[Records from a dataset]
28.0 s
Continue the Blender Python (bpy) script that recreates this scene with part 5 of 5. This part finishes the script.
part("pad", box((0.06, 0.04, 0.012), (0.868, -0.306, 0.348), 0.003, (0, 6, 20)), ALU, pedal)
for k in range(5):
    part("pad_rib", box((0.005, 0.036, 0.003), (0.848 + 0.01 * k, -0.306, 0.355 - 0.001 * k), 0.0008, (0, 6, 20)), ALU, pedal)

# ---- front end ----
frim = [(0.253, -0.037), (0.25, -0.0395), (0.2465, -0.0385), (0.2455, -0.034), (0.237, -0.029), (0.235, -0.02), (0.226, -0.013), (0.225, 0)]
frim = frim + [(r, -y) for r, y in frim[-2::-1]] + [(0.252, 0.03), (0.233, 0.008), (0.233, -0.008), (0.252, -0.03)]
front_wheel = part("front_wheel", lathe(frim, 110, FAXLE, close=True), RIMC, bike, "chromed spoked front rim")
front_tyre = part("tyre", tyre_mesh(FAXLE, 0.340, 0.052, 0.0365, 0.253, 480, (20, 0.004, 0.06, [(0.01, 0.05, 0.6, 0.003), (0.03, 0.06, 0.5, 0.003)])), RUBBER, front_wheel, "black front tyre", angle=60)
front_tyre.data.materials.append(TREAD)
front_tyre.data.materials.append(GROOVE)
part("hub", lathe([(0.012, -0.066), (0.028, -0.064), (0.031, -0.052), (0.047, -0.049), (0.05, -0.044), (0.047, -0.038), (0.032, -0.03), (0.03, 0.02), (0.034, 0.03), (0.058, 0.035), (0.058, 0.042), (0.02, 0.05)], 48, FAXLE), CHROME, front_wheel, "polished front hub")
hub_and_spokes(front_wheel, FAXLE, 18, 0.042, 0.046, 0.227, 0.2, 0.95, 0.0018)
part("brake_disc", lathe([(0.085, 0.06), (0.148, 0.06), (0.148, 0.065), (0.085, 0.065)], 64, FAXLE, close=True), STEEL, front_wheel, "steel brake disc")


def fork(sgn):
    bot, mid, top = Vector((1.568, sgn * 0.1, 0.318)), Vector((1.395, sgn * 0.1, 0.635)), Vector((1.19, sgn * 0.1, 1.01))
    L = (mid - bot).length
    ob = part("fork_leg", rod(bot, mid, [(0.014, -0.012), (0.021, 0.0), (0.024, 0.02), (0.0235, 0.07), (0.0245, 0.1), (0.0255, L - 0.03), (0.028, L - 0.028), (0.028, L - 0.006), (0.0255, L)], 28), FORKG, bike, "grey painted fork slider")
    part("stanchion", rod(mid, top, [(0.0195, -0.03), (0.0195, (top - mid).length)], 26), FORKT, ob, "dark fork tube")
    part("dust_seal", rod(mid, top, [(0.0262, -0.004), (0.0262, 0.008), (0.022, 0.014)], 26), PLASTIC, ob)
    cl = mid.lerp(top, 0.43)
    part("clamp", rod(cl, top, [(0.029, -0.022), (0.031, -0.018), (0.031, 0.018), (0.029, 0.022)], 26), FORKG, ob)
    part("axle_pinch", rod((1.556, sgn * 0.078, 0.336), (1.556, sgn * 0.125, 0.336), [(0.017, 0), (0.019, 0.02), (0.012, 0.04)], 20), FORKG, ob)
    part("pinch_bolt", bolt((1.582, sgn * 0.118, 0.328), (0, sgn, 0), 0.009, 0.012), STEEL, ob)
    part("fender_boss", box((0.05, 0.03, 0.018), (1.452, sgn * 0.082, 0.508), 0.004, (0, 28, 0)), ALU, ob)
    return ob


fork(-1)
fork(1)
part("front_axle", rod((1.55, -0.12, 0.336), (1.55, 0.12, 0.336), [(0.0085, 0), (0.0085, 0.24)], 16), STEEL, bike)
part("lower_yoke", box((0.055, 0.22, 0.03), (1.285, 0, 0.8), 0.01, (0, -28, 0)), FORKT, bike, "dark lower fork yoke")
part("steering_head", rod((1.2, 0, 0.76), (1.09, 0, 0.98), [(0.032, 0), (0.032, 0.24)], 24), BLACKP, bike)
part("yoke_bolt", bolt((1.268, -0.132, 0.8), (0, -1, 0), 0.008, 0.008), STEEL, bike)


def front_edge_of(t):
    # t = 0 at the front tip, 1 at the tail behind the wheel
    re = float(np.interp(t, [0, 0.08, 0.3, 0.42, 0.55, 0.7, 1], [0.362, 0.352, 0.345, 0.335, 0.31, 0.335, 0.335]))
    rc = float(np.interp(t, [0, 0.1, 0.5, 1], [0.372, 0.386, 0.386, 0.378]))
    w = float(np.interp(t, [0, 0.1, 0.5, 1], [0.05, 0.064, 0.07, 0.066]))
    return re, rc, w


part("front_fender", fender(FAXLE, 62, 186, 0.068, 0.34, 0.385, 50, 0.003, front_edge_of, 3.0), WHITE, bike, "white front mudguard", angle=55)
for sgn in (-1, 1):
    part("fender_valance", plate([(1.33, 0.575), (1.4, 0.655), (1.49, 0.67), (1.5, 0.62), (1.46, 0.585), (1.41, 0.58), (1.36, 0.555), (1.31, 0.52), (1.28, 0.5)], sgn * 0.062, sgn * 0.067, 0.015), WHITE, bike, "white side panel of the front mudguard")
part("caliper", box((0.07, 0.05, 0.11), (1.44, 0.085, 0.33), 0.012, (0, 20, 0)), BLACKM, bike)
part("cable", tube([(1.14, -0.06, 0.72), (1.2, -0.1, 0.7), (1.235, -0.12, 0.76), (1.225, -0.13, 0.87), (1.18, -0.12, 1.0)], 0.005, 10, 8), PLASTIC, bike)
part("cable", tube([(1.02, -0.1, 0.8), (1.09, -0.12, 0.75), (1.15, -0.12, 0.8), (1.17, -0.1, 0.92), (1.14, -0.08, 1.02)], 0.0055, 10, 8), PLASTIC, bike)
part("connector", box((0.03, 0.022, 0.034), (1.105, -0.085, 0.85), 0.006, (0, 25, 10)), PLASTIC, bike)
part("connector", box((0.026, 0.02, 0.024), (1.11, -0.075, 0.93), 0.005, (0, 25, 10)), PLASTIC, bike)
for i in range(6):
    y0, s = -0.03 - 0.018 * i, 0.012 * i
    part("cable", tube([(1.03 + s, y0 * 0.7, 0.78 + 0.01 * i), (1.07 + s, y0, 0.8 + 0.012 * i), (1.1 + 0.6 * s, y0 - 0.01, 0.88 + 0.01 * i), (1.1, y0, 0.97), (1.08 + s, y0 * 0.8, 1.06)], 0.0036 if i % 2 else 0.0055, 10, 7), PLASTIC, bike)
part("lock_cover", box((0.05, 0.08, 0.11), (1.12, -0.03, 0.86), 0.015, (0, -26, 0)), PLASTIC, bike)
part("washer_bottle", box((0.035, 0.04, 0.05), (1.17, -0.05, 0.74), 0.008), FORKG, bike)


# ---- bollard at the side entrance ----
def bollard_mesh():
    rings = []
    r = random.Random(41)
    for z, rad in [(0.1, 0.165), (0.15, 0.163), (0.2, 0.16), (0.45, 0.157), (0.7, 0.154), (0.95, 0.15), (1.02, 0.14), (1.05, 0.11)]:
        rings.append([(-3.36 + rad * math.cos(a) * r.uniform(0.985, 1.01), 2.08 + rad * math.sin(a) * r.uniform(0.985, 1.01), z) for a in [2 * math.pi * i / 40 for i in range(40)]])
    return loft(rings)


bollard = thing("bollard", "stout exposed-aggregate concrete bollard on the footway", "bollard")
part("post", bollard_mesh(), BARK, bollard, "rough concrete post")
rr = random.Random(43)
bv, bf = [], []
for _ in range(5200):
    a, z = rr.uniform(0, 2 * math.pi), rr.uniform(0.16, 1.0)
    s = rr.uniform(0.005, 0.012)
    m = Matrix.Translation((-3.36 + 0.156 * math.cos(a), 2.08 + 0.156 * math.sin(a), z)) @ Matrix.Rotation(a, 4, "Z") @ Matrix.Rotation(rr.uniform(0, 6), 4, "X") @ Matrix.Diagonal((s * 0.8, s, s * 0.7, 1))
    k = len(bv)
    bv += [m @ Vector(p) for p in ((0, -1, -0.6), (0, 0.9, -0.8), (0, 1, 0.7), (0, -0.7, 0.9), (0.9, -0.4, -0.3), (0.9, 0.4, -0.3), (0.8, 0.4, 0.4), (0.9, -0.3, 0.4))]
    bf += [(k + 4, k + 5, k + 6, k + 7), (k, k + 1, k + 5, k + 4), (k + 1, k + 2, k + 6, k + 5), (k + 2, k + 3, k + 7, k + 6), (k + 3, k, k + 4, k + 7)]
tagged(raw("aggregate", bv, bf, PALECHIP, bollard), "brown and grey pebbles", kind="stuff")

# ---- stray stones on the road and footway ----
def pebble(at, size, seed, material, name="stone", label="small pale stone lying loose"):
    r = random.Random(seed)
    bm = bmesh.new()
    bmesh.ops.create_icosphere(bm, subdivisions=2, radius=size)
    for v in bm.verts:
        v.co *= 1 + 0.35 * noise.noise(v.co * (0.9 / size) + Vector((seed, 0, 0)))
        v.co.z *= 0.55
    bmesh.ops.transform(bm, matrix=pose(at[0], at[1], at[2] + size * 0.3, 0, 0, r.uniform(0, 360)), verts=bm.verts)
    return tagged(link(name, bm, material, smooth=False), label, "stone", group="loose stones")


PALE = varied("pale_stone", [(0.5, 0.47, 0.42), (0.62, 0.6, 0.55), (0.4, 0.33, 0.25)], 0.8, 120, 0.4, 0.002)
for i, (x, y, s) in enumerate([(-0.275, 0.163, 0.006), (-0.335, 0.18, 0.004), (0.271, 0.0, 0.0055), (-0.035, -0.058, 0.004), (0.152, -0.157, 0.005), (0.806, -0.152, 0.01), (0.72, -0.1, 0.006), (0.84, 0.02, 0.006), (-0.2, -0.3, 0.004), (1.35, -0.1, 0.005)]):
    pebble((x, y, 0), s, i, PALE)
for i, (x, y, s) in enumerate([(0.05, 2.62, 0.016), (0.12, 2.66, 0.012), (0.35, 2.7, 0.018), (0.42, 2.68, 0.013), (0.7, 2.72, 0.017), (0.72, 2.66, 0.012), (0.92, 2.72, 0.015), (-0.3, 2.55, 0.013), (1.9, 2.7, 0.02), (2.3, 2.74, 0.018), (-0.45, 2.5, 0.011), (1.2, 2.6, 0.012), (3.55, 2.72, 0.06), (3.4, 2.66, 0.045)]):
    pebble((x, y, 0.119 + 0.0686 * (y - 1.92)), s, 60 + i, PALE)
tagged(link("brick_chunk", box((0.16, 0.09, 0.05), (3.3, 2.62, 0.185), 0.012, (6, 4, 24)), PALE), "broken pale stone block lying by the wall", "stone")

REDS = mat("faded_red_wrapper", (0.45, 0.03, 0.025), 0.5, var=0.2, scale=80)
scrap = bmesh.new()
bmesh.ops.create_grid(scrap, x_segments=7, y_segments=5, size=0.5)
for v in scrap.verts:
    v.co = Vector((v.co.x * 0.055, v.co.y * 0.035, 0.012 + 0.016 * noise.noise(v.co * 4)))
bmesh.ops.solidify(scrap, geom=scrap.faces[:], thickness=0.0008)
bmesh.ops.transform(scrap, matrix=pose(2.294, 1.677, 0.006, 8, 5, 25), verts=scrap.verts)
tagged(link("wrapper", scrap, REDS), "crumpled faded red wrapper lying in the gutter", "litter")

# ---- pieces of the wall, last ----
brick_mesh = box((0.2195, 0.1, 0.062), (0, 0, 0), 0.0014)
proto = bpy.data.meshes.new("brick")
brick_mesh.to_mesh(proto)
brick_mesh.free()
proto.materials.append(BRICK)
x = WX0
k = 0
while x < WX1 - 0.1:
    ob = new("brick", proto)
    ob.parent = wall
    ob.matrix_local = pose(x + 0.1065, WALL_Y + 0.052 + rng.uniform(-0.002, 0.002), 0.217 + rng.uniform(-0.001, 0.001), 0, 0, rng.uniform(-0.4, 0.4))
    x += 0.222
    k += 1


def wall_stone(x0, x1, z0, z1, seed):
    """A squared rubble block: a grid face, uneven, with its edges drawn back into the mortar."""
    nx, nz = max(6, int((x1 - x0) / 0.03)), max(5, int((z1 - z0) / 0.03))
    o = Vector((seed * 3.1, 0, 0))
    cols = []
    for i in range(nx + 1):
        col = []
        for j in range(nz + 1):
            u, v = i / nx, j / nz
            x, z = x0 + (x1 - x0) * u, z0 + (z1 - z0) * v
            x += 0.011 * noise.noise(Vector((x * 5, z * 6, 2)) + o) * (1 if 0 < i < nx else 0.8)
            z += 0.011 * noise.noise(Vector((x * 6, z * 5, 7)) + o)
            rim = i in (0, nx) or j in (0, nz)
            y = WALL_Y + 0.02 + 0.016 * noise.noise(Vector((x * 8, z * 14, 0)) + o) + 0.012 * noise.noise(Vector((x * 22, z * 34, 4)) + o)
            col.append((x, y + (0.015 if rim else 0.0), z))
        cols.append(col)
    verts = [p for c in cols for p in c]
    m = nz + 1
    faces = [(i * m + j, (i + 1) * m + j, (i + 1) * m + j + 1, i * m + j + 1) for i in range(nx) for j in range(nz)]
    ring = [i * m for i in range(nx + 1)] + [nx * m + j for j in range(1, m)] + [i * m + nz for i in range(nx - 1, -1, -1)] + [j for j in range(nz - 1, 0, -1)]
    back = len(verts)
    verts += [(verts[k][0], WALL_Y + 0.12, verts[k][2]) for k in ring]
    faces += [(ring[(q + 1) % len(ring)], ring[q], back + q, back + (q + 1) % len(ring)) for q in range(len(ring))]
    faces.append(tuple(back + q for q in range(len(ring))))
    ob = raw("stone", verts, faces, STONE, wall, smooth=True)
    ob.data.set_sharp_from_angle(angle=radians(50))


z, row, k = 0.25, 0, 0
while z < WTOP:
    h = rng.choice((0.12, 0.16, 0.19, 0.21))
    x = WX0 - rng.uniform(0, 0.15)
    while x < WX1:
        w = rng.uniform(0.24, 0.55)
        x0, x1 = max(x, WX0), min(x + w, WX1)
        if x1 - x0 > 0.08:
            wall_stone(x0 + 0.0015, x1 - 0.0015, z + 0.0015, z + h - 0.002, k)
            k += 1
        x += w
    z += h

==

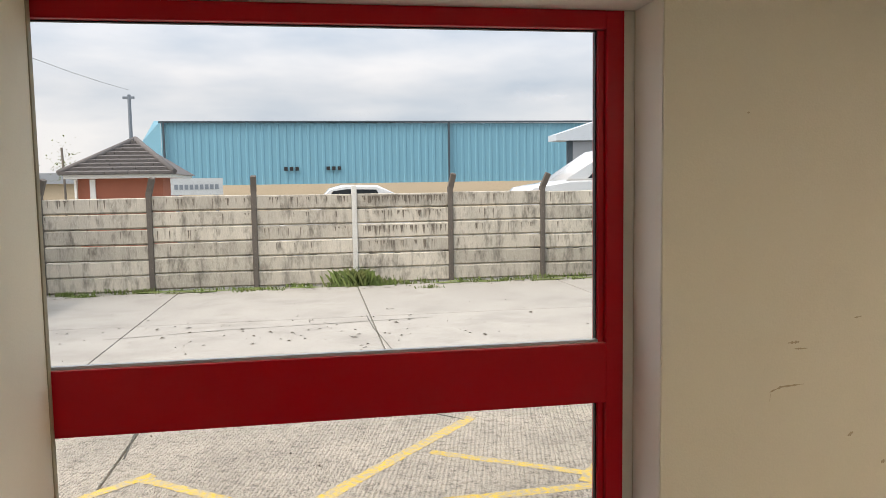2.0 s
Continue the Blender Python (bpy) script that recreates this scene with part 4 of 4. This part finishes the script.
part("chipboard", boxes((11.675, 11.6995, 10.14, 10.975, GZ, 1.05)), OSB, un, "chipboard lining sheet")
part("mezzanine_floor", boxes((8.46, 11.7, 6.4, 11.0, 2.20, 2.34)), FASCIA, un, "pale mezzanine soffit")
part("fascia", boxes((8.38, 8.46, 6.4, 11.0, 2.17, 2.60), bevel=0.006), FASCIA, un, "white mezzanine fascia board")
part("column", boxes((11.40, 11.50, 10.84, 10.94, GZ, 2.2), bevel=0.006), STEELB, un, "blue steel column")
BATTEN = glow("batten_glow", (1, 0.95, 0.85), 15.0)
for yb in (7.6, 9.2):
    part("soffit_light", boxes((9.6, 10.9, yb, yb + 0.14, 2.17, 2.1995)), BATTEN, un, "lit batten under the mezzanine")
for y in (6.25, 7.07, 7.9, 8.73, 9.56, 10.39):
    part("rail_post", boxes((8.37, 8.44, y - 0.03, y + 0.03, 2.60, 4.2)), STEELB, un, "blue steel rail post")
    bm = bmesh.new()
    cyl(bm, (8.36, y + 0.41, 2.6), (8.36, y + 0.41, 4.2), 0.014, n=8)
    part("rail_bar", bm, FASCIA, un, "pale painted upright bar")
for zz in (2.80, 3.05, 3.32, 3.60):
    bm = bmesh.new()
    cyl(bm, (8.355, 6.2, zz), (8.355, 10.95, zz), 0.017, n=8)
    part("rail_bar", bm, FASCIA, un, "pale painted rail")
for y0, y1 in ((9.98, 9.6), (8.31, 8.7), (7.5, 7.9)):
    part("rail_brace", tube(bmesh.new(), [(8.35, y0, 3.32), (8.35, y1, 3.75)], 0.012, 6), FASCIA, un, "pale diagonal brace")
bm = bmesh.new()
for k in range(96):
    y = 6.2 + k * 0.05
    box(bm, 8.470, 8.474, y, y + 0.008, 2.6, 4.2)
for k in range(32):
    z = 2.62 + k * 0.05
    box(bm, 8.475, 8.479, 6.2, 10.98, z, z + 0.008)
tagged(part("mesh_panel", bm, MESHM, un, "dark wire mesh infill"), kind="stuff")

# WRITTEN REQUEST
Report how many lines hold the string "recreates", giving the number and nothing else.

# PROBLEM SOLUTION
2